Choosing Ideal Lighting
For your kitchen, you’ll want it to be as bright as possible. The key to great kitchen lighting is to have a full cast of lighting sources and to “layer” your lights. Mix ambient, task, and accent, or decorative lighting with natural light. You’ll want to add 3 layers of light.
“Ambient” is your ceiling light that illuminates the entire room. “Task” is pendants over the island and undercabinet/counter lighting, and “accent lighting”.
Ambient lighting can come from recessed or can lights. These should be set a 24 – 42 inches apart. Be sure to light up your entire room with these and then add your pendants and access lighting.
Pendant lights allow you to set the tone for your room. Over an island you may choose to do 3 pendants, or maybe 5 smaller pendants. You’ll want your 3 pendants to have a 6-inch puddle of light and your smaller ones to have a 2-inch puddle.
Accent lighting focuses light on a particular area or object. It is often used to highlight art, etc. Common types of accent lights include wall sconces.
Recessed undercabinet lighting can help with dishwashing duties and create subtle mood lighting in architectural coves or areas with accent tilework. Adjust the color and intensity to create a mood. Puck or recessed mini can lights also bring sparkle underneath and to the interiors of cabinets. New easy-to-install puck lights are available with LEDs, which use much less electricity to produce light, last much longer, and produce less heat.
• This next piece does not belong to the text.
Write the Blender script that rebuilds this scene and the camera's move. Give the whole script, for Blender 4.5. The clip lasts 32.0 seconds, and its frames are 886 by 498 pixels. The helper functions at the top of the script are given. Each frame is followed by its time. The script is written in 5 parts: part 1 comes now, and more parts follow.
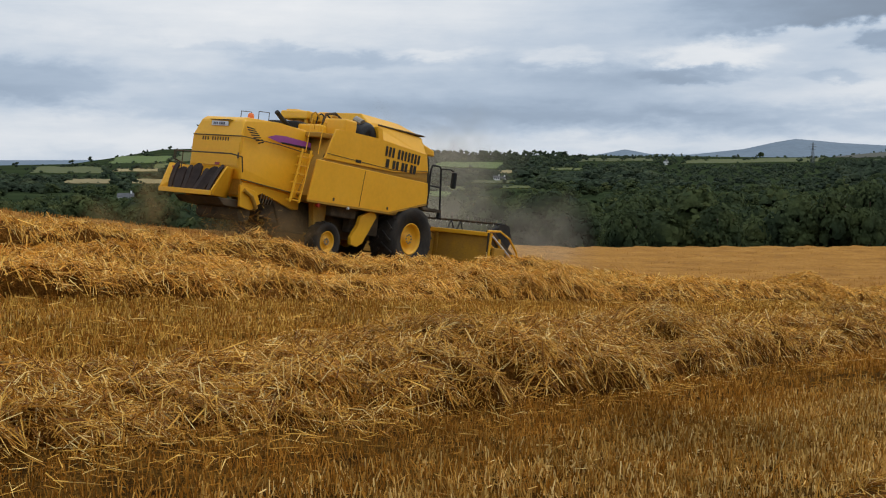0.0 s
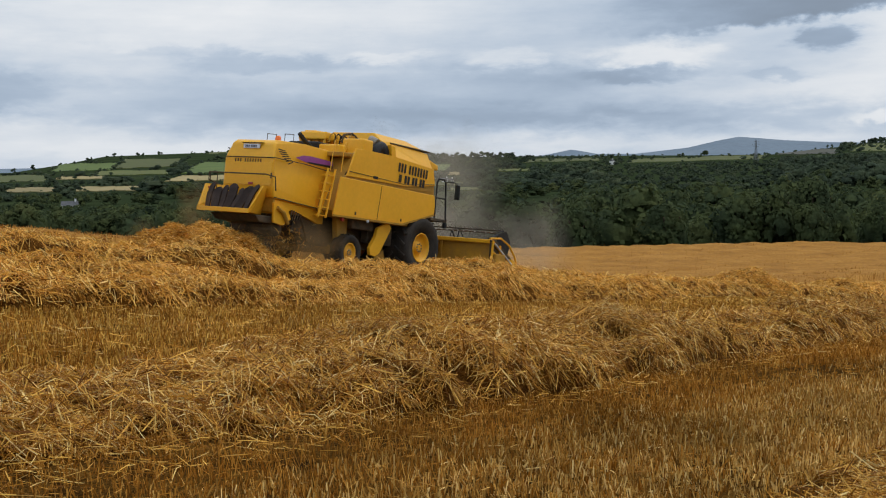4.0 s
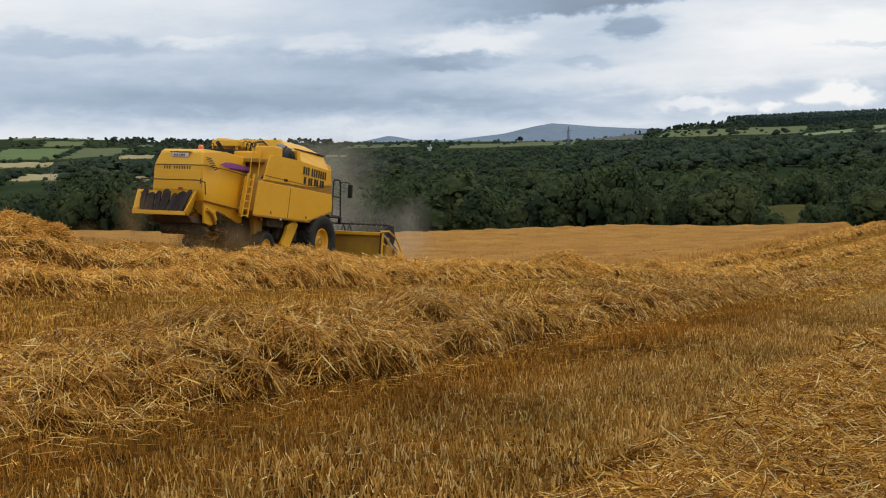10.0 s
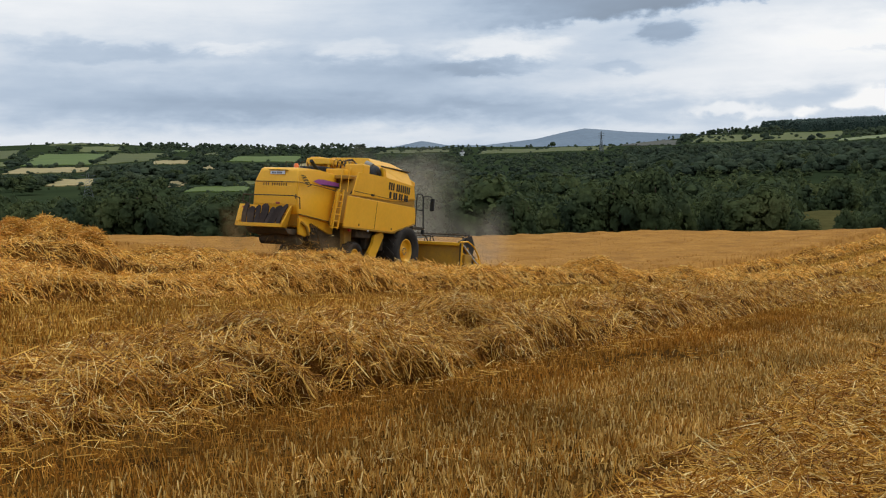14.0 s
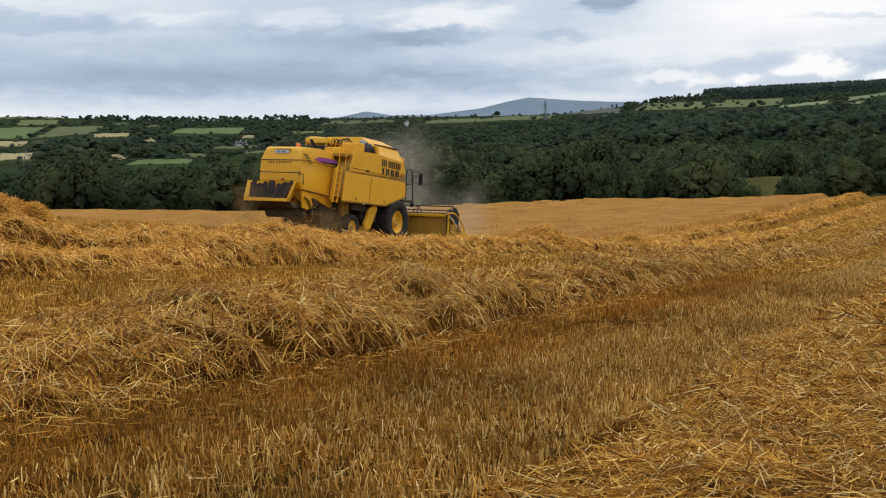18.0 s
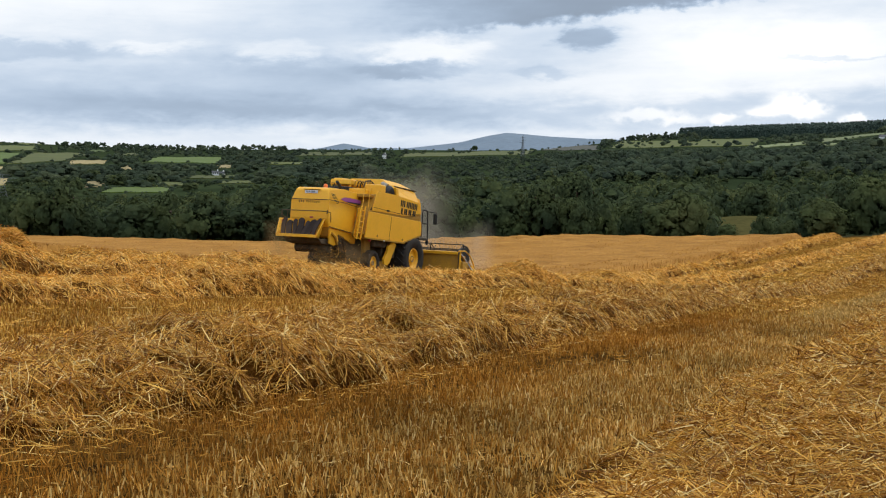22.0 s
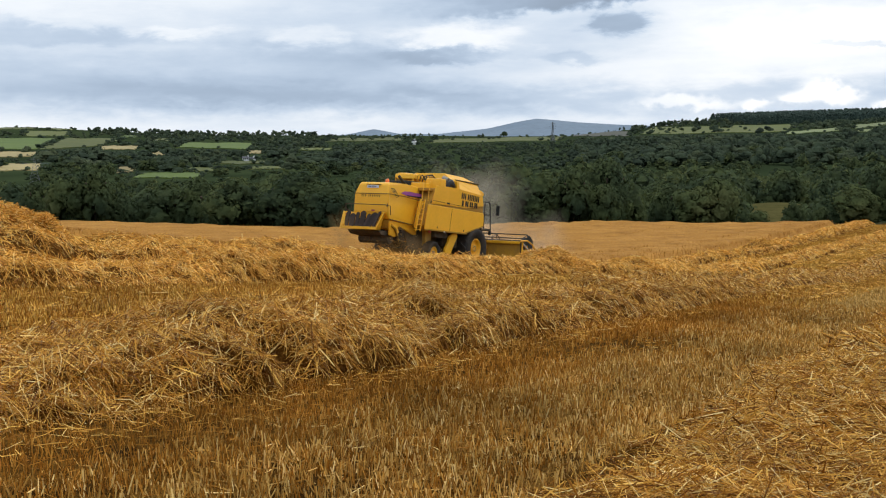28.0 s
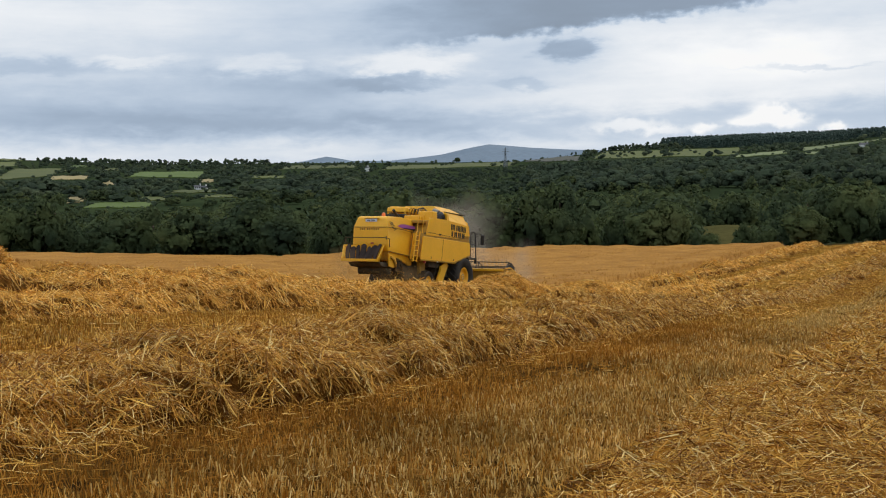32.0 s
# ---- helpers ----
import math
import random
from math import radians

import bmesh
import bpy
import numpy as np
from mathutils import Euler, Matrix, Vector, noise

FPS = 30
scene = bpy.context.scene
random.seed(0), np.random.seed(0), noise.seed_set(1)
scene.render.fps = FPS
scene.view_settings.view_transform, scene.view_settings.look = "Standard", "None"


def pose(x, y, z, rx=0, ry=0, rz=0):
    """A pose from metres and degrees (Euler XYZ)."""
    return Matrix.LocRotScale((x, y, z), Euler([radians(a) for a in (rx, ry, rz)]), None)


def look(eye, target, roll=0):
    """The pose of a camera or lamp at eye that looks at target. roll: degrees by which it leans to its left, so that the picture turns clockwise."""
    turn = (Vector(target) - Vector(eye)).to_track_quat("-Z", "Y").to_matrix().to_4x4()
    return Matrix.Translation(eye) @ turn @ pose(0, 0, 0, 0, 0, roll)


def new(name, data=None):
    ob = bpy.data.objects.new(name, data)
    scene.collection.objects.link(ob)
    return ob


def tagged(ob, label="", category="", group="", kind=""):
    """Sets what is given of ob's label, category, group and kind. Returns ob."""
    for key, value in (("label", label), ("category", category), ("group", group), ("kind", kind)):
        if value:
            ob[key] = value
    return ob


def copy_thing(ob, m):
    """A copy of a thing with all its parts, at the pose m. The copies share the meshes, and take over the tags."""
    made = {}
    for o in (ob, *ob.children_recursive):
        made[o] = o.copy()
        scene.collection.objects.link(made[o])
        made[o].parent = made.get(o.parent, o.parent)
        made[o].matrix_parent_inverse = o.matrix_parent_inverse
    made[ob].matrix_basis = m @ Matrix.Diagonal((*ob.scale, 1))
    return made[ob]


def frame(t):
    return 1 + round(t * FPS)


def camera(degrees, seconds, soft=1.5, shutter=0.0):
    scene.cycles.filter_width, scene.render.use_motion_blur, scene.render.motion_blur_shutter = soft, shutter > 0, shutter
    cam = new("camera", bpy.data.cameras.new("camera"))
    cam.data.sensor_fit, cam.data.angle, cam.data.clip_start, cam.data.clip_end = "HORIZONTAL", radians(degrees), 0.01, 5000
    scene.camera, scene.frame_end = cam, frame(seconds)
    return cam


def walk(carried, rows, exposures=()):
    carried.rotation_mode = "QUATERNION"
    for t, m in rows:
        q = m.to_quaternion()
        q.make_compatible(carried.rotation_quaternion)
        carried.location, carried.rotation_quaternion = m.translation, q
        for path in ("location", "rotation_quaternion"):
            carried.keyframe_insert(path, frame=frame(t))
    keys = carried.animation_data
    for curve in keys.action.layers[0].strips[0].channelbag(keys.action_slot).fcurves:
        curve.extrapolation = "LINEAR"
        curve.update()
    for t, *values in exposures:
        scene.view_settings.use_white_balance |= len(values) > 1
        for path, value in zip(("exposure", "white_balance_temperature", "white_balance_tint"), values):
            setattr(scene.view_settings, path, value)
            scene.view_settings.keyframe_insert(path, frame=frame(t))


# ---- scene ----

Lighting manufacturers have made it easier than ever to replace energy-hogging fixtures and bulbs for ones that last longer and trim utility bills. When you’re looking for lighting, simply look for products with the Energy Star label. Old lighting fixtures can quickly date a space. Replacing old chandeliers and flush-mount lights with fresh models can take years off your home’s looks.
Remember, the key to a brighter kitchen is more light. Dark surfaces and cabinets absorb light and white and light color surfaces do not. A kitchen with dark surfaces needs to have about 1/3 more light in it than a kitchen with lighter surfaces.
For your dining room table lighting,
you’ll want something eye catching like a chandelier. The rule of thumb for a chandelier is to keep the bottom of the chandelier at about 30 inches from the top of your table.
What about the eat-in kitchen? Be sure your lighting shape matches your table. For example, if you have a round table, choose something with a circular design rather than something rectangular.
TV-focused spaces need less overhead light and more ambient and task lighting, such as lamps.